At this point, amid the absolute chaos I executed a devilish plan to find the money to get a new car.  Brilliant! I thought.  As the windows of the A50 were already wound down, I left them down and fled.  We figured both house and car were in imminent danger as dwellings were already burning close by, so some firm forgetfulness toward the Austin’s demise would not go astray.  Now I have never had criminal tendencies but at the time it seemed like a perfectly good idea and that whichever insurance company I was with would never know about.  Besides, I was just forgetful and left the windows down, didn’t I ?
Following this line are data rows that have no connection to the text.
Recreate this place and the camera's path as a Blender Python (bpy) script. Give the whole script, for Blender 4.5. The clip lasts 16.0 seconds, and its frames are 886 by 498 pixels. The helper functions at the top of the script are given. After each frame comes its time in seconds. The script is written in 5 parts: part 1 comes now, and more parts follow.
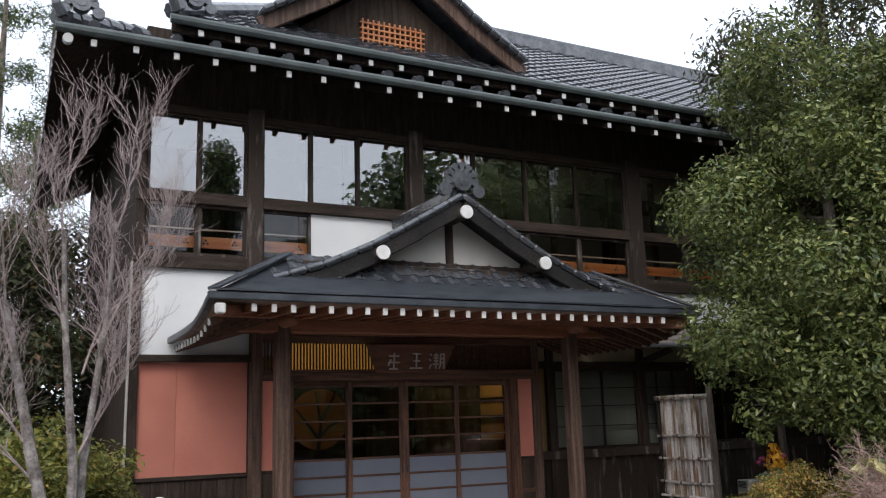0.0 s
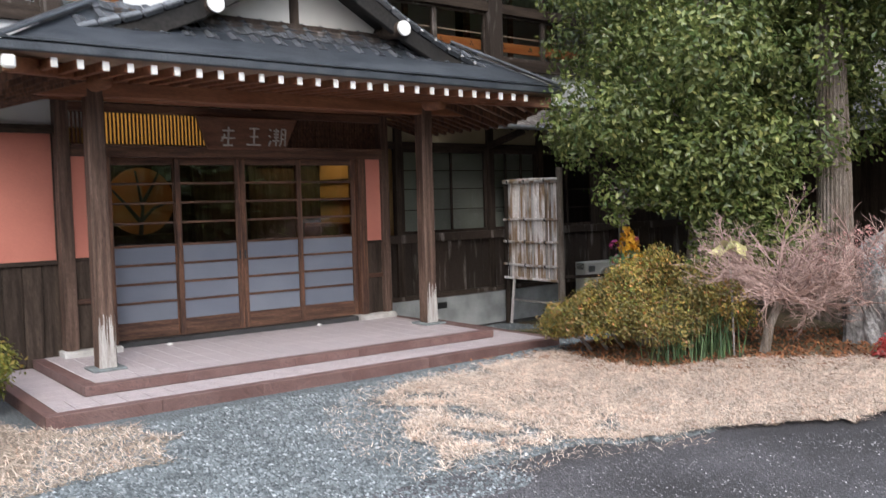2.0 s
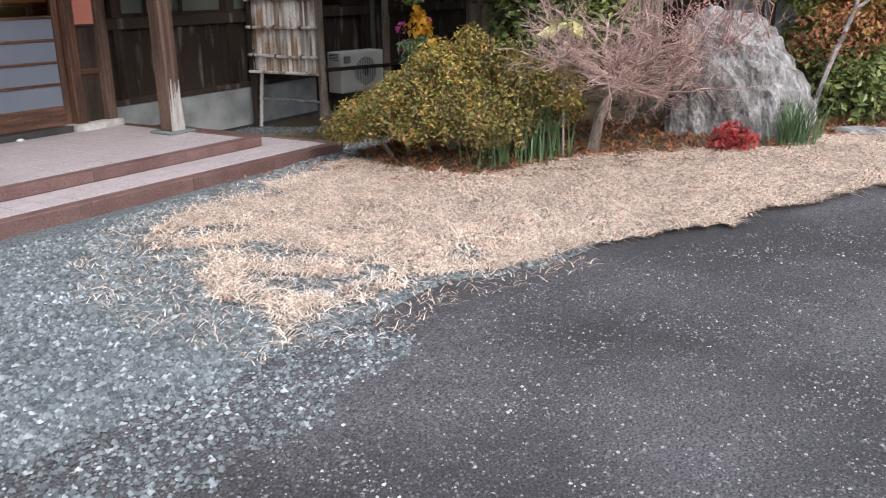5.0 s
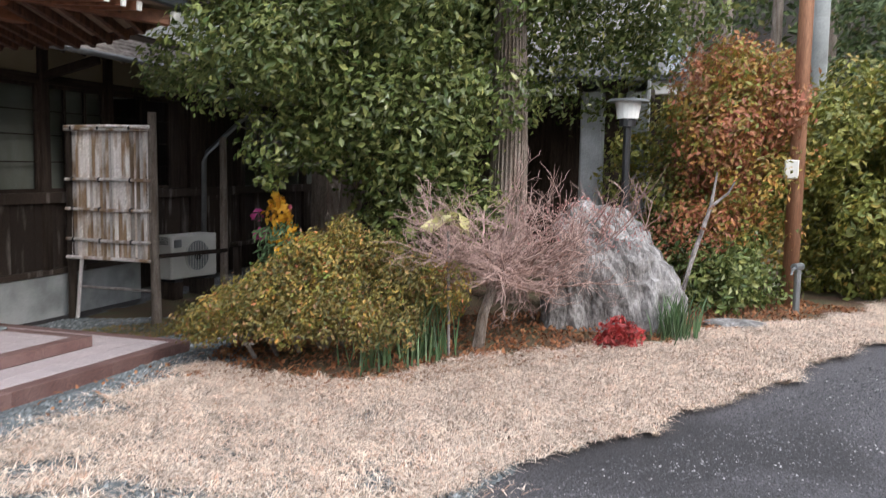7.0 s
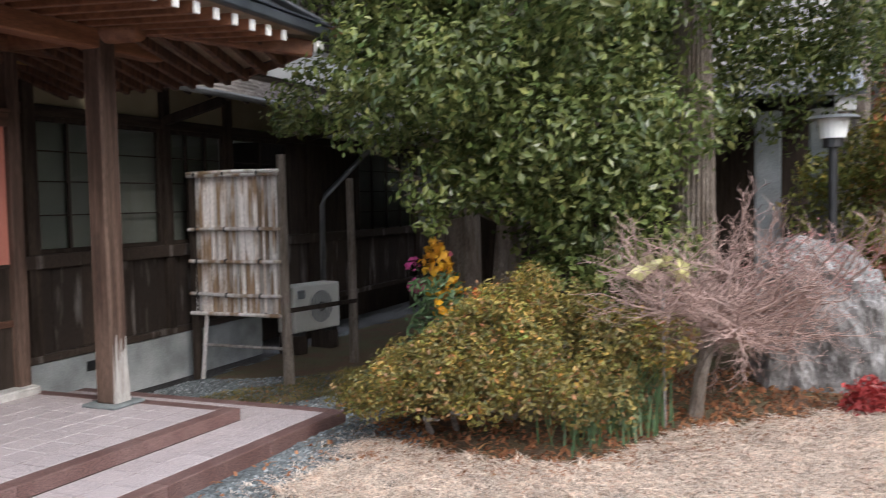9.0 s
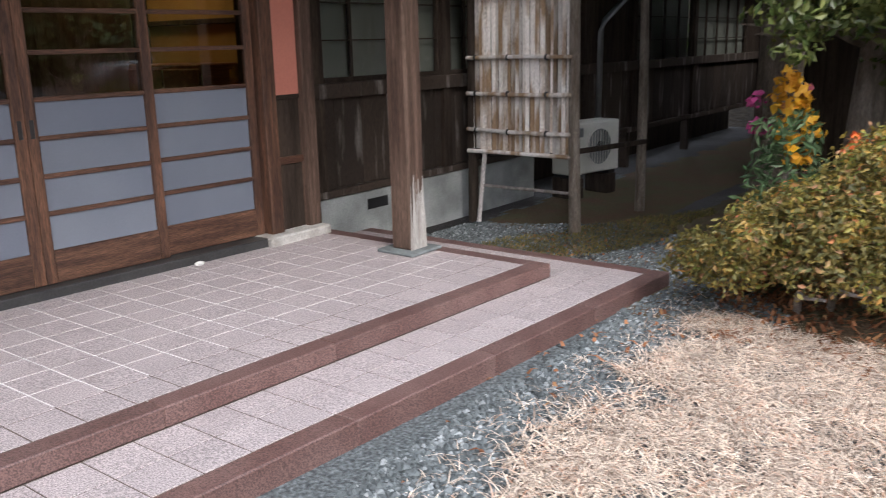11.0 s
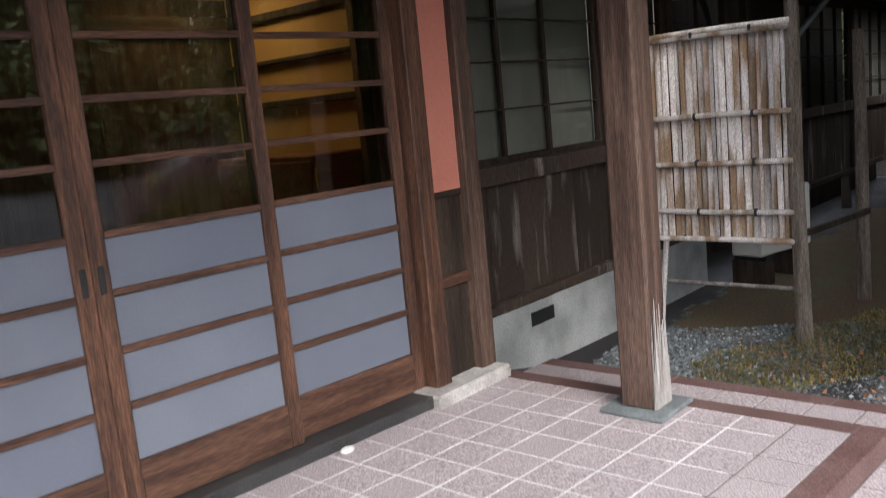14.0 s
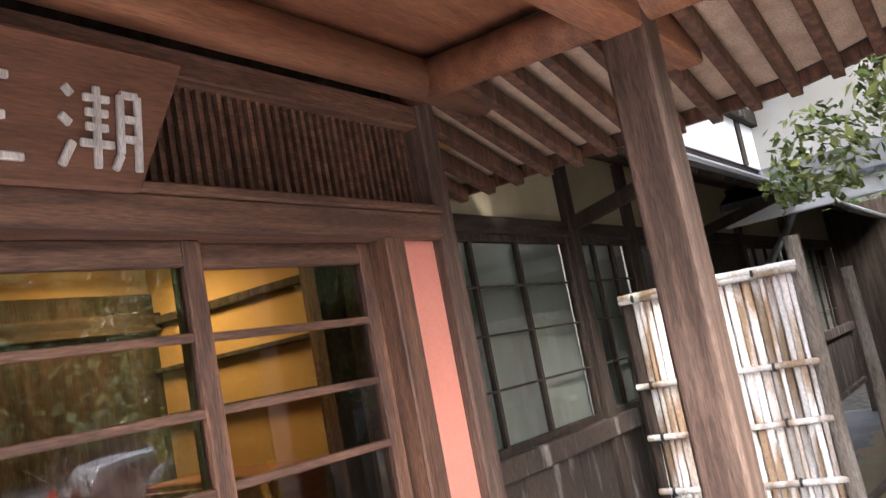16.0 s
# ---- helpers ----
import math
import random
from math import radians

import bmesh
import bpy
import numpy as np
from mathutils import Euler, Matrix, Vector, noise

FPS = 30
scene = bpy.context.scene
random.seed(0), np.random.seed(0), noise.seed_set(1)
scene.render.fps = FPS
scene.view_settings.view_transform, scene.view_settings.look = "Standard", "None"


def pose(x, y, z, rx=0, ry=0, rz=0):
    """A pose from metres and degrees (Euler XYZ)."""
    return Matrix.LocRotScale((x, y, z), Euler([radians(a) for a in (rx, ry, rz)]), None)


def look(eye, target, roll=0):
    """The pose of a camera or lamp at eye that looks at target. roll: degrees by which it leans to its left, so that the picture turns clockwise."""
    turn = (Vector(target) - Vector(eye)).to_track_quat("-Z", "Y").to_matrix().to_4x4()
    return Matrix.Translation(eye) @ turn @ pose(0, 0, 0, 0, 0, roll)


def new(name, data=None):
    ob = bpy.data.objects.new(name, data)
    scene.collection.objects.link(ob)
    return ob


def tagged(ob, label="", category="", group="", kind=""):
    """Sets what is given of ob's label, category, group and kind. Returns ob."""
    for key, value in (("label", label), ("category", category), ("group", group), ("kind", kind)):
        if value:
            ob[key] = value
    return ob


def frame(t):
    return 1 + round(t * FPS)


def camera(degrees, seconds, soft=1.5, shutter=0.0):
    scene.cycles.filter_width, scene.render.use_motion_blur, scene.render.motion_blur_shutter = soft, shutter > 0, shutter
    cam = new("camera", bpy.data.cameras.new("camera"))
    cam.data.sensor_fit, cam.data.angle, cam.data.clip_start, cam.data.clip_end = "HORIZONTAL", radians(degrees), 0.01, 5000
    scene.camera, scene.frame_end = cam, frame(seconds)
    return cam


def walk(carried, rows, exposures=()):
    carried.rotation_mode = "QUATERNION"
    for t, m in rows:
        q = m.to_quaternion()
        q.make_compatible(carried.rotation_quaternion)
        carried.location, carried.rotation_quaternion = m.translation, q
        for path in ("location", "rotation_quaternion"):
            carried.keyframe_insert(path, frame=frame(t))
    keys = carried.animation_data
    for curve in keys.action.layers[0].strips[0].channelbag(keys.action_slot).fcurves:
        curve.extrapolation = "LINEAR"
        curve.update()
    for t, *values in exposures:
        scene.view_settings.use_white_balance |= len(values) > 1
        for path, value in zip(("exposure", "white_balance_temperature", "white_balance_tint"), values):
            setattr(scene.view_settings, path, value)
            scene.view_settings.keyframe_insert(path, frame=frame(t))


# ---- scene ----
cam = camera(55.1, 16.0, soft=1.0, shutter=0.35)
PATH = [
    (0, (0.88, 0.694, 1.75), (1.782, 2.436, 2.142), -1.8),
    (0.5, (0.971, 0.922, 1.725), (1.937, 2.64, 2.065), -1.8),
    (1, (0.982, 1.139, 1.721), (2.04, 2.827, 1.899), -1.8),
    (1.5, (1.053, 1.389, 1.706), (2.209, 3.021, 1.732), -1.9),
    (2, (1.13, 1.671, 1.717), (2.38, 3.228, 1.601), -1.5),
    (2.5, (1.205, 1.974, 1.682), (2.54, 3.444, 1.443), -0.9),
    (3, (1.321, 2.289, 1.63), (2.729, 3.665, 1.28), -0.3),
    (3.5, (1.422, 2.589, 1.608), (2.892, 3.866, 1.151), 0.2),
    (3.7, (1.459, 2.722, 1.603), (2.954, 3.955, 1.108), 0.2),
    (5.8, (1.875, 3.626, 1.53), (3.617, 4.462, 1.015), 0.3),
    (6, (1.899, 3.693, 1.53), (3.672, 4.493, 1.062), 0.8),
    (6.5, (1.945, 3.904, 1.575), (3.788, 4.605, 1.239), 0.9),
    (7, (2.071, 4.163, 1.609), (3.97, 4.759, 1.415), 1.0),
    (7.5, (2.257, 4.425, 1.62), (4.193, 4.917, 1.528), 0.7),
    (8, (2.394, 4.601, 1.649), (4.334, 5.082, 1.594), 0.0),
    (8.5, (2.607, 4.925, 1.634), (4.517, 5.514, 1.573), -0.9),
    (9, (2.69, 5.22, 1.628), (4.537, 5.979, 1.518), -1.1),
    (9.5, (2.891, 5.429, 1.551), (4.653, 6.356, 1.363), -2.0),
    (10, (2.941, 5.656, 1.518), (4.632, 6.684, 1.232), -1.9),
    (10.2, (2.977, 5.77, 1.516), (4.642, 6.829, 1.186), -1.6),
    (12.3, (3.546, 6.982, 1.641), (4.948, 8.284, 1.059), -2.8),
    (12.5, (3.6, 7.093, 1.639), (4.999, 8.399, 1.06), -3.2),
    (13, (3.766, 7.336, 1.637), (5.158, 8.668, 1.097), -4.4),
    (13.5, (3.923, 7.639, 1.628), (5.345, 8.969, 1.17), -5.0),
    (14, (4.081, 7.924, 1.61), (5.563, 9.227, 1.289), -5.5),
    (14.5, (4.237, 8.097, 1.627), (5.769, 9.373, 1.474), -6.5),
    (15, (4.364, 8.304, 1.658), (5.964, 9.504, 1.665), -7.7),
    (15.5, (4.452, 8.58, 1.717), (6.131, 9.659, 1.851), -9.3),
    (16, (4.575, 8.765, 1.771), (6.23, 9.856, 2.035), -10.8),
]
EXPOSURES = [(0, 0.15), (1.5, 0.8), (2.5, 1.1), (3.5, 1.05), (6, 0.95), (9, 0.98), (12.5, 1.0), (13.5, 1.0), (14.5, 1.7), (15.2, 2.45), (16, 3.05)]
walk(cam, [(t, look(eye, target, roll)) for t, eye, target, roll in PATH], EXPOSURES)

# ---- light: an overcast winter day ----
world = bpy.data.worlds.new("world")
scene.world = world
world.use_nodes = True
wn, wl = world.node_tree.nodes, world.node_tree.links
sky = wn.new("ShaderNodeTexSky")
sky.sky_type = "NISHITA"
sky.sun_disc = False
sky.sun_elevation = radians(38)
sky.sun_rotation = radians(213)
sky.dust_density = 4.0
veil = wn.new("ShaderNodeMix")
veil.data_type = "RGBA"
veil.inputs[0].default_value = 0.72
veil.inputs[7].default_value = (8.7, 9.3, 10.4, 1)
wl.new(sky.outputs[0], veil.inputs[6])
wl.new(veil.outputs[2], wn["Background"].inputs[0])
wn["Background"].inputs[1].default_value = 0.165
sun = new("sun", bpy.data.lights.new("sun", "SUN"))
sun.data.energy, sun.data.angle, sun.data.color = 0.95, radians(22), (1.0, 0.97, 0.94)
sun.matrix_world = look((-11, -17, 19), (0, 0, 0))

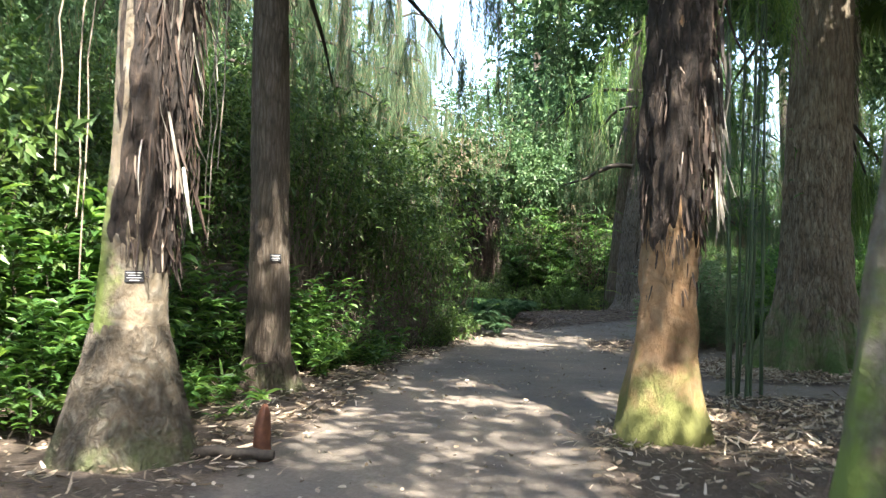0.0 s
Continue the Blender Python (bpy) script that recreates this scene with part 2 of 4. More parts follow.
M_YELLOW = leaf_mat("pale yellow-green leaves", (0.10, 0.15, 0.03), (0.17, 0.24, 0.05), (0.28, 0.33, 0.09), 0.5, 0.5)
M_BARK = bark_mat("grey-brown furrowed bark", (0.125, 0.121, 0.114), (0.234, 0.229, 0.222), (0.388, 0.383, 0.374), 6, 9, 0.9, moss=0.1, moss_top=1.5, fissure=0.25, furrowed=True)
# darker than the front trunk: rear stem's shade put into the colour, plus moss
M_BARKREAR = bark_mat("shaded brown mossy bark", (0.07, 0.06, 0.048), (0.15, 0.13, 0.105), (0.25, 0.22, 0.18), 5, 5, 0.7, moss=0.25, moss_top=4.0, fissure=0.4)
M_BARKDARK = bark_mat("dark forest bark", (0.03, 0.025, 0.02), (0.07, 0.058, 0.046), (0.13, 0.11, 0.09), 7, 5, 0.9)
M_BARKRED = bark_mat("brown fibrous bark", (0.05, 0.041, 0.032), (0.125, 0.104, 0.082), (0.21, 0.18, 0.145), 8, 5, 0.9, moss=0.16, moss_top=3.5, moss_col=(0.08, 0.1, 0.04))
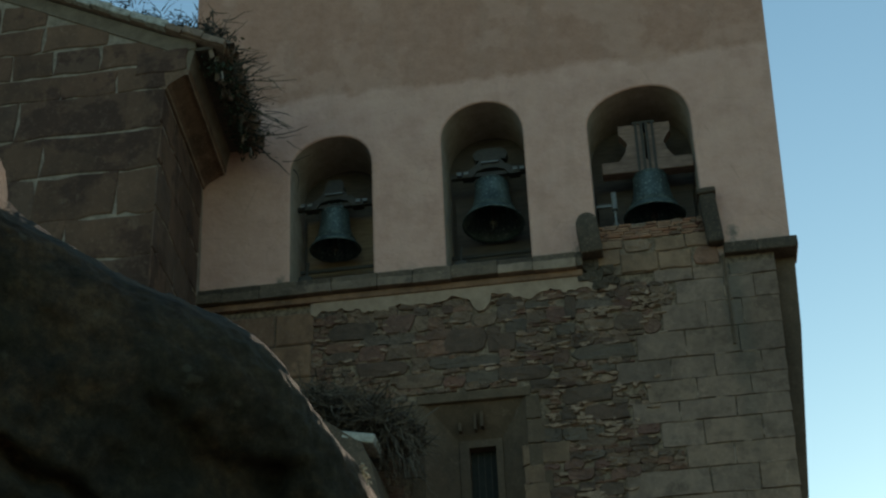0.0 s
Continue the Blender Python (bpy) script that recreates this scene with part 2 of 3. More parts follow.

Well how did this story get its name? No, as you might be thinking the house survived much to our delight, where some around it went. We were ecstatic. However what is that old saying? “Cheats never prosper”, the A50 also survived the inferno, damn!  To make matters even worse the paintwork was seared to a shabby state and where I had left the windows open hoping for more from the fire, some burning brands had scorched and burnt holes in the upholstery etc.  Whilst examining the damage to the car and thinking of what might have been if my fiendish plan had worked, tears started streaming down my face. Perhaps the disappointment had gotten to me. Or was it the smoke?